═══ Collected material ═══

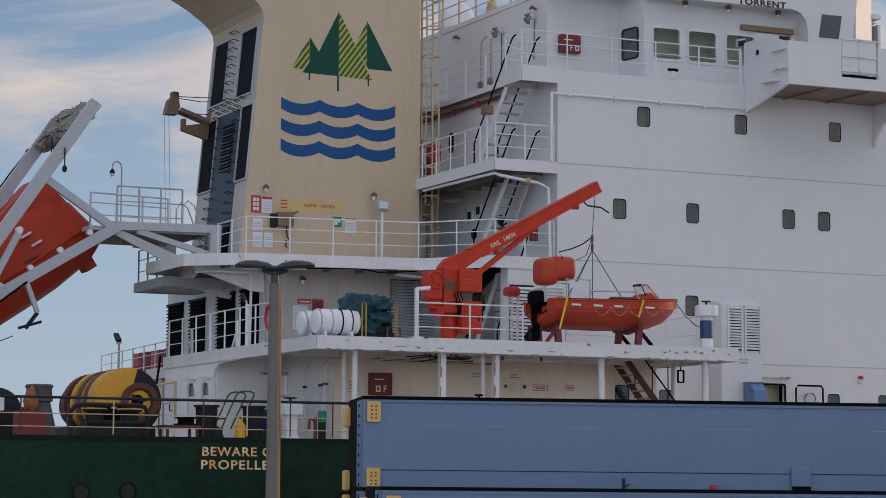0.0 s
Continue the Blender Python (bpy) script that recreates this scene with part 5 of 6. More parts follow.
# access platform with its own rails, lamp and ladder
ap = platform("deck_davit_access", [(-11.85, 6.13), (-8.31, 6.13), (-8.31, 8.47), (-8.6, 9.95), (-10.9, 9.95), (-11.85, 8.47)], 9.06, "grey access platform beside the lifeboat", 0.12, GREY_STEEL)
railing([(-11.83, 6.2, 9.06), (-9.5, 6.2, 9.0)], "grey rail beside the lifeboat platform", 0.98, 0.75, (0.36, 0.7, 0.98), 0.024, GREY_STEEL)
railing([(-10.36, 8.4, 9.06), (-8.33, 8.4, 9.06)], "higher grey rail behind the lifeboat platform", 1.5, 0.7, (0.62, 1.05, 1.5), 0.024, GREY_STEEL)
gl = thing("gooseneck_lamp", (-10.62, 8.4, 9.1), "grey gooseneck lamp on the lifeboat platform", "lamp")
part("stem", tube([(-10.62, 8.4, 9.1), (-10.62, 8.4, 11.32), (-10.64, 8.4, 11.47), (-10.70, 8.4, 11.54), (-10.78, 8.4, 11.56), (-10.86, 8.4, 11.53), (-10.90, 8.4, 11.45), (-10.91, 8.4, 11.32)], 0.022, 7), GREY_STEEL, gl, "", True)
part("shade", lathe([(0, 0.085), (0.05, 0.08), (0.13, 0.03)], (-10.91, 8.4, 11.20), (0, 0, 1), 12), DARK, gl, "", True)
part("bulb", lathe([(0, 0.02), (0.06, 0.06), (0.12, 0.07)], (-10.91, 8.4, 11.09), (0, 0, 1), 12), SIGN_W, gl, "", True)
gl.location = Vector(gl.location) + Vector((0.38, 0, -0.27))
lad = thing("platform_ladder", (-8.3, 6.6, DC), "grey ladder with curved handrails", "ladder")
for yy in (6.5, 7.1):
    part("handrail", tube([(-8.95, yy, 9.1), (-8.95, yy, 9.8), (-8.8, yy, 10.0), (-8.6, yy, 9.85), (-7.95, yy, DC + 0.1)], 0.022, 6), GREY_STEEL, lad, "", True)
for k in range(4):
    part("tread", box(-8.5 + k * 0.14, -8.3 + k * 0.14, 6.5, 7.1, 8.92 - k * 0.22, 8.95 - k * 0.22), GREY_STEEL, lad)


# ---- railings ----
railing([(-9.60, 5.6, DB), (-9.60, -2.6, DB)], "white railing along the aft edge of the boat deck", 1.05, 1.1)
railing([(-7.0, -5.8, DB), (-4.04, -5.8, DB)], "white railing along the boat deck edge", 0.92, 1.3, (0.32, 0.62, 0.92))
railing([(-1.0, -2.4, DB), (2.12, -2.4, DB), (2.12, -5.7, DB)], "thin white railing across the end of the boat deck", 1.0, 1.5, (0.5, 1.0), 0.013)
railing([(-8.40, 4.95, DC), (-8.36, 2.72, DC), (-3.44, 1.93, DC), (-1.92, 0.09, DC), (-0.06, 0.09, DC)], "white railing round the muster deck", 1.08, 1.12)
railing([(-9.42, 9.15, 7.72), (-9.42, 6.5, 7.72)], "grey railing on the lower step", 1.0, 0.9, (0.35, 0.7, 1.0), 0.022, GREY_STEEL)
railing([(-1.92, 9.0, DD), (-1.92, 0.09, DD), (-0.06, 0.09, DD)], "white railing round the upper platform", 1.05, 1.0)
railing([(-0.30, 11.0, DE), (-0.30, 1.3, DE), (-1.10, 1.12, DE), (-1.10, 0.09, DE), (6.2, 0.09, DE)], "white railing along the bridge deck", 1.05, 1.35)
railing([(0.9, 12.2, WH + 0.3), (0.9, 2.3, WH + 0.3), (3.3, 2.3, WH + 0.3)], "cream railing on the wheelhouse roof", 1.05, 1.2, (0.37, 0.72, 1.05), 0.03, BEIGE_PIPE)
railing([(6.5, 0.5, 17.1), (11.6, 0.5, 17.1)], "white railing on top of the name band", 0.9, 1.0)
railing([(-7.55, 11.96, 5.16), (-7.55, 19.0, 5.03)], "white railing on the far quarter", 1.08, 1.1)
far = solo("deck_far_quarter", box(-7.7, -4.0, 11.95, 20.0, 4.85, 5.05), WHITE_OLD, "white far quarter deck", "deck", "structure")
part("deck_support", box(-7.6, -4.1, 12.2, 19.9, 2.80, 4.84), WHITE, far)
# hull rail: black top, rust-marked posts
hr_ = thing("hull_railing", (-18.0, -5.92, 2.87), "dark topped railing along the stern bulwark", "railing", "deck railings")
part("rail", tube([(-18.1, -5.92, 3.70), (-8.0, -5.92, 3.70)], 0.034, 7), DARK, hr_, "", True)
part("rail", tube([(-18.1, -5.92, 3.33), (-8.0, -5.92, 3.33)], 0.011, 6), BEIGE_PIPE, hr_, "", True)
part("rail", tube([(-18.1, -5.92, 3.03), (-8.0, -5.92, 3.03)], 0.011, 6), BEIGE_PIPE, hr_, "", True)
for k in range(10):
    x = -18.05 + k * 1.1
    part("post", tube([(x, -5.92, 2.87), (x, -5.92, 3.70)], 0.018, 7), MAROON if k % 3 else BEIGE_PIPE, hr_, "", True)
railing([(-18.1, -5.8, 2.87), (-18.1, 18.0, 2.87)], "rust-marked railing along the transom", 0.85, 2.0, (0.4, 0.85), 0.026, MAROON)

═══

(Objective):
From the data above, write out everything exactly except the pictures.

(Solution for this task):
0.0 s
Continue the Blender Python (bpy) script that recreates this scene with part 5 of 6. More parts follow.
# access platform with its own rails, lamp and ladder
ap = platform("deck_davit_access", [(-11.85, 6.13), (-8.31, 6.13), (-8.31, 8.47), (-8.6, 9.95), (-10.9, 9.95), (-11.85, 8.47)], 9.06, "grey access platform beside the lifeboat", 0.12, GREY_STEEL)
railing([(-11.83, 6.2, 9.06), (-9.5, 6.2, 9.0)], "grey rail beside the lifeboat platform", 0.98, 0.75, (0.36, 0.7, 0.98), 0.024, GREY_STEEL)
railing([(-10.36, 8.4, 9.06), (-8.33, 8.4, 9.06)], "higher grey rail behind the lifeboat platform", 1.5, 0.7, (0.62, 1.05, 1.5), 0.024, GREY_STEEL)
gl = thing("gooseneck_lamp", (-10.62, 8.4, 9.1), "grey gooseneck lamp on the lifeboat platform", "lamp")
part("stem", tube([(-10.62, 8.4, 9.1), (-10.62, 8.4, 11.32), (-10.64, 8.4, 11.47), (-10.70, 8.4, 11.54), (-10.78, 8.4, 11.56), (-10.86, 8.4, 11.53), (-10.90, 8.4, 11.45), (-10.91, 8.4, 11.32)], 0.022, 7), GREY_STEEL, gl, "", True)
part("shade", lathe([(0, 0.085), (0.05, 0.08), (0.13, 0.03)], (-10.91, 8.4, 11.20), (0, 0, 1), 12), DARK, gl, "", True)
part("bulb", lathe([(0, 0.02), (0.06, 0.06), (0.12, 0.07)], (-10.91, 8.4, 11.09), (0, 0, 1), 12), SIGN_W, gl, "", True)
gl.location = Vector(gl.location) + Vector((0.38, 0, -0.27))
lad = thing("platform_ladder", (-8.3, 6.6, DC), "grey ladder with curved handrails", "ladder")
for yy in (6.5, 7.1):
    part("handrail", tube([(-8.95, yy, 9.1), (-8.95, yy, 9.8), (-8.8, yy, 10.0), (-8.6, yy, 9.85), (-7.95, yy, DC + 0.1)], 0.022, 6), GREY_STEEL, lad, "", True)
for k in range(4):
    part("tread", box(-8.5 + k * 0.14, -8.3 + k * 0.14, 6.5, 7.1, 8.92 - k * 0.22, 8.95 - k * 0.22), GREY_STEEL, lad)


# ---- railings ----
railing([(-9.60, 5.6, DB), (-9.60, -2.6, DB)], "white railing along the aft edge of the boat deck", 1.05, 1.1)
railing([(-7.0, -5.8, DB), (-4.04, -5.8, DB)], "white railing along the boat deck edge", 0.92, 1.3, (0.32, 0.62, 0.92))
railing([(-1.0, -2.4, DB), (2.12, -2.4, DB), (2.12, -5.7, DB)], "thin white railing across the end of the boat deck", 1.0, 1.5, (0.5, 1.0), 0.013)
railing([(-8.40, 4.95, DC), (-8.36, 2.72, DC), (-3.44, 1.93, DC), (-1.92, 0.09, DC), (-0.06, 0.09, DC)], "white railing round the muster deck", 1.08, 1.12)
railing([(-9.42, 9.15, 7.72), (-9.42, 6.5, 7.72)], "grey railing on the lower step", 1.0, 0.9, (0.35, 0.7, 1.0), 0.022, GREY_STEEL)
railing([(-1.92, 9.0, DD), (-1.92, 0.09, DD), (-0.06, 0.09, DD)], "white railing round the upper platform", 1.05, 1.0)
railing([(-0.30, 11.0, DE), (-0.30, 1.3, DE), (-1.10, 1.12, DE), (-1.10, 0.09, DE), (6.2, 0.09, DE)], "white railing along the bridge deck", 1.05, 1.35)
railing([(0.9, 12.2, WH + 0.3), (0.9, 2.3, WH + 0.3), (3.3, 2.3, WH + 0.3)], "cream railing on the wheelhouse roof", 1.05, 1.2, (0.37, 0.72, 1.05), 0.03, BEIGE_PIPE)
railing([(6.5, 0.5, 17.1), (11.6, 0.5, 17.1)], "white railing on top of the name band", 0.9, 1.0)
railing([(-7.55, 11.96, 5.16), (-7.55, 19.0, 5.03)], "white railing on the far quarter", 1.08, 1.1)
far = solo("deck_far_quarter", box(-7.7, -4.0, 11.95, 20.0, 4.85, 5.05), WHITE_OLD, "white far quarter deck", "deck", "structure")
part("deck_support", box(-7.6, -4.1, 12.2, 19.9, 2.80, 4.84), WHITE, far)
# hull rail: black top, rust-marked posts
hr_ = thing("hull_railing", (-18.0, -5.92, 2.87), "dark topped railing along the stern bulwark", "railing", "deck railings")
part("rail", tube([(-18.1, -5.92, 3.70), (-8.0, -5.92, 3.70)], 0.034, 7), DARK, hr_, "", True)
part("rail", tube([(-18.1, -5.92, 3.33), (-8.0, -5.92, 3.33)], 0.011, 6), BEIGE_PIPE, hr_, "", True)
part("rail", tube([(-18.1, -5.92, 3.03), (-8.0, -5.92, 3.03)], 0.011, 6), BEIGE_PIPE, hr_, "", True)
for k in range(10):
    x = -18.05 + k * 1.1
    part("post", tube([(x, -5.92, 2.87), (x, -5.92, 3.70)], 0.018, 7), MAROON if k % 3 else BEIGE_PIPE, hr_, "", True)
railing([(-18.1, -5.8, 2.87), (-18.1, 18.0, 2.87)], "rust-marked railing along the transom", 0.85, 2.0, (0.4, 0.85), 0.026, MAROON)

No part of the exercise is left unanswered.